Ширится подлая кампания: не должно быть чувства патриотизма, это — изжившее себя чувство, пережиток прошлого. Это главная забота «демократической» прессы: тогда будет сломлено сопротивление народа. А ну-ка скажите в Израиле, что не должно быть чувства патриотизма, смешивайтесь и живите одной семьей с арабами. Скажите японцам, что их любовь к своим островам — это несовременное, пещерное чувство, от него следует отказаться. Скажите об этом датчанам, которые вдруг проголосовали против единой Европы — им дорого свое Отечество. В России же эти кощунственные слова говорить не возбраняется.
По логике: если нет чувства патриотизма — значит, нет и Родины, стало быть, и нет предательства. Делай по отношению к этой стране все, что угодно, потому как нет такой моральной категории — Родина, Россия. И армия тогда будет ненужной — а что ей защищать, коли нет Родины? И пусть армия рассыпается.
И история наша — сборник анекдотов, глупостей, сюжетцев для бульварных книжонок.
День ото дня это внушается нам, изливается помоями на наши головы. И делается это на русской земле!
Что это?!
Задача врагов России (а наша лжедемократия стала их основным оружием) — физически обескровить русский народ, сократить его численность, вызвать в нем духовный паралич и омертвение высоких чувств и, как следствие, осуществить разгром и захват России.
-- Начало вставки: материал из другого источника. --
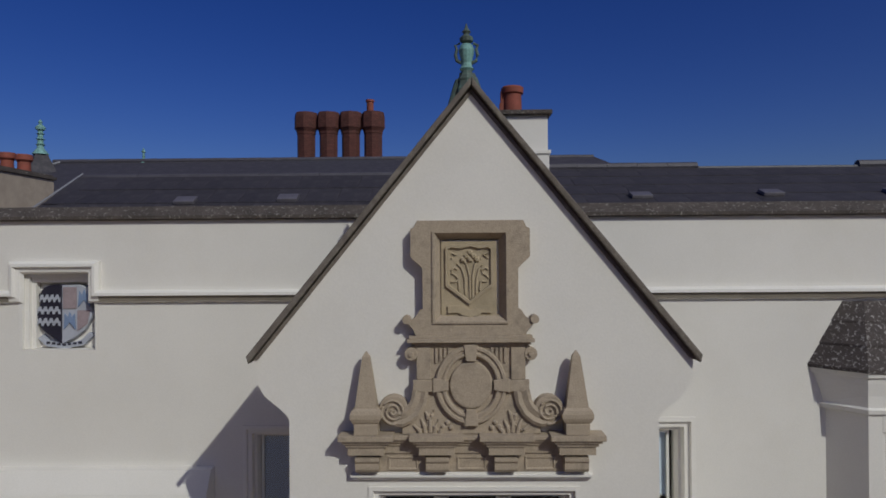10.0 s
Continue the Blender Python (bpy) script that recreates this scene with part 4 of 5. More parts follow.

С нападением Гитлера на Советский Союз пришло в движение множество людей. Кто мог, бежал из западных областей, хотя это оказалось делом трудным. Движение немцев было стремительным, уже через неделю пал Минск. С августа 1941-го они уже начали угрожать Москве. В поток беженцев влилась и наша семья: мы с братом и мама. Милая, дорогая мама, припал бы к твоим ногам и не шевелился…
Недели мы добирались до Долматова. Там поселили нас по распределению в дом на окраине города. Хозяин советскую власть ненавидел и все грозил нам:
— Придут немцы и перережут вас всех, Комиссаровых сук и их выродков.
Из разговоров мамы я уяснил лишь одно: это был дом раскулаченных.
Мама списалась со знакомыми (кажется, Мокрушиными), и мы отправились в Ленинск-Кузнецкий, точнее, горноспасательную станцию под этим городом.
На станции школы не было, и брат ходил в Ленинск-Кузнецкий, это полем около часа. Я так скучал без него, что приходил к школе и под окнами ждал его — и так все дни. Обычно мы вместе возвращались, превращая это возвращение в игру.
Однажды нас догнала упряжка. Последним осенним зноем отходил тихий маревый день, в поле — ни души. Мужик лет сорока с вожжами в руках накуривал самокрутку. Лошадь шла не так чтобы резво, и мы не раздумывая сорвались, догнали телегу и вспрыгнули на самый краешек, опасливо косясь: не согнал бы дядя.